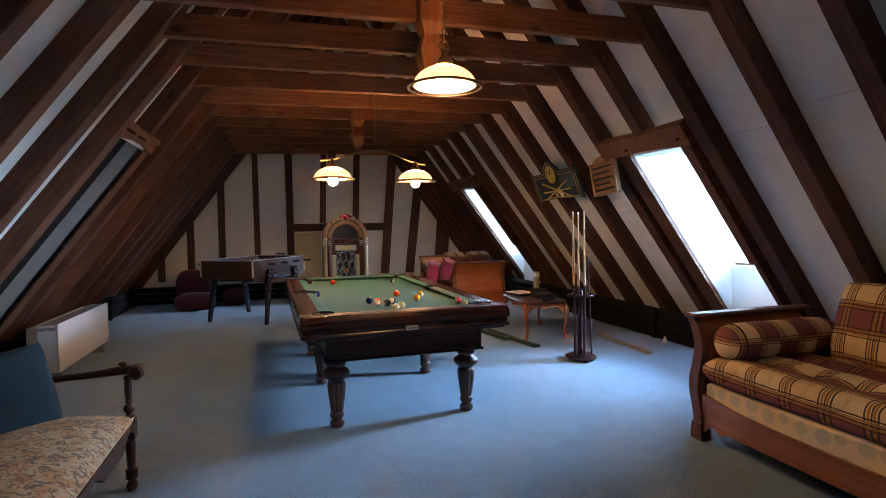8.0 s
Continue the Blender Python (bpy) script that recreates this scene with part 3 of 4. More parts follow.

* * *

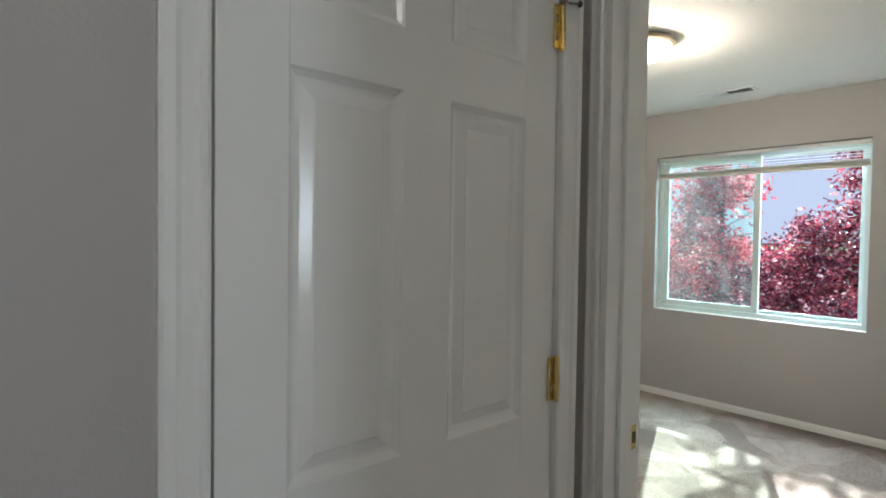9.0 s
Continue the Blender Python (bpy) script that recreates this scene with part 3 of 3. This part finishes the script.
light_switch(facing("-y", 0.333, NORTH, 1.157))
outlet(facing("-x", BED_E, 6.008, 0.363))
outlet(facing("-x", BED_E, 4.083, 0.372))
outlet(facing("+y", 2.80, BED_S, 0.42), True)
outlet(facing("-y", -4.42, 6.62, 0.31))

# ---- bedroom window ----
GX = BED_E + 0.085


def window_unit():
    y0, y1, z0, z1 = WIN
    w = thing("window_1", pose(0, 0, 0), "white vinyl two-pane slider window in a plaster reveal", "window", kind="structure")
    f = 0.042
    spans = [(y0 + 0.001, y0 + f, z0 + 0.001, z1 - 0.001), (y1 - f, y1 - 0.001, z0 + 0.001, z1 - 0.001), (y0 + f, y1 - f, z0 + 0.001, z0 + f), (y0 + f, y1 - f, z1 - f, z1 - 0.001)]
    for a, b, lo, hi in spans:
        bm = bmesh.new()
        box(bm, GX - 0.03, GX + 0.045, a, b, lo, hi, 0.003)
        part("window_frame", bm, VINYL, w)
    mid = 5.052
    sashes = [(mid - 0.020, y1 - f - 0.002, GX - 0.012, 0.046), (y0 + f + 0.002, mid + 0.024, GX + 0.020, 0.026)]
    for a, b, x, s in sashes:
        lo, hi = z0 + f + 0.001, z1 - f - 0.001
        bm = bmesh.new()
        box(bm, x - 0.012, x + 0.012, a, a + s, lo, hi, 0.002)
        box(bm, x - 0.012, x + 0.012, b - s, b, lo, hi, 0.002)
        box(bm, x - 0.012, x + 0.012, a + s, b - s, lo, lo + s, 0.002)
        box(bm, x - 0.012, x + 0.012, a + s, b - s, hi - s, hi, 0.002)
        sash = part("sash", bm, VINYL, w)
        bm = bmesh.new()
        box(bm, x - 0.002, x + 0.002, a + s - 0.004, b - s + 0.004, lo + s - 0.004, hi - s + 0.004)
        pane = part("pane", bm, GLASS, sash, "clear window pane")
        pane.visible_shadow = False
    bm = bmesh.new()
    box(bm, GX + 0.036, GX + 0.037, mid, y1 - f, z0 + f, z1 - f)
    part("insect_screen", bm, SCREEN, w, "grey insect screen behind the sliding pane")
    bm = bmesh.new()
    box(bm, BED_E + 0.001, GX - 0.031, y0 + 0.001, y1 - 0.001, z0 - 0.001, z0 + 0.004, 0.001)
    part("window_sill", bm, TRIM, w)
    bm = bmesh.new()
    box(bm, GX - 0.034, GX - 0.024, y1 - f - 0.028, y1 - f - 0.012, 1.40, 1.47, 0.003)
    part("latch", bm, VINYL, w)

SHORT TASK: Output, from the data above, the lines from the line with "finishes the script." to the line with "GX = BED_E + 0.085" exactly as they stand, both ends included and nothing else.

THE COMPLETED TASK:
Continue the Blender Python (bpy) script that recreates this scene with part 3 of 3. This part finishes the script.
light_switch(facing("-y", 0.333, NORTH, 1.157))
outlet(facing("-x", BED_E, 6.008, 0.363))
outlet(facing("-x", BED_E, 4.083, 0.372))
outlet(facing("+y", 2.80, BED_S, 0.42), True)
outlet(facing("-y", -4.42, 6.62, 0.31))

# ---- bedroom window ----
GX = BED_E + 0.085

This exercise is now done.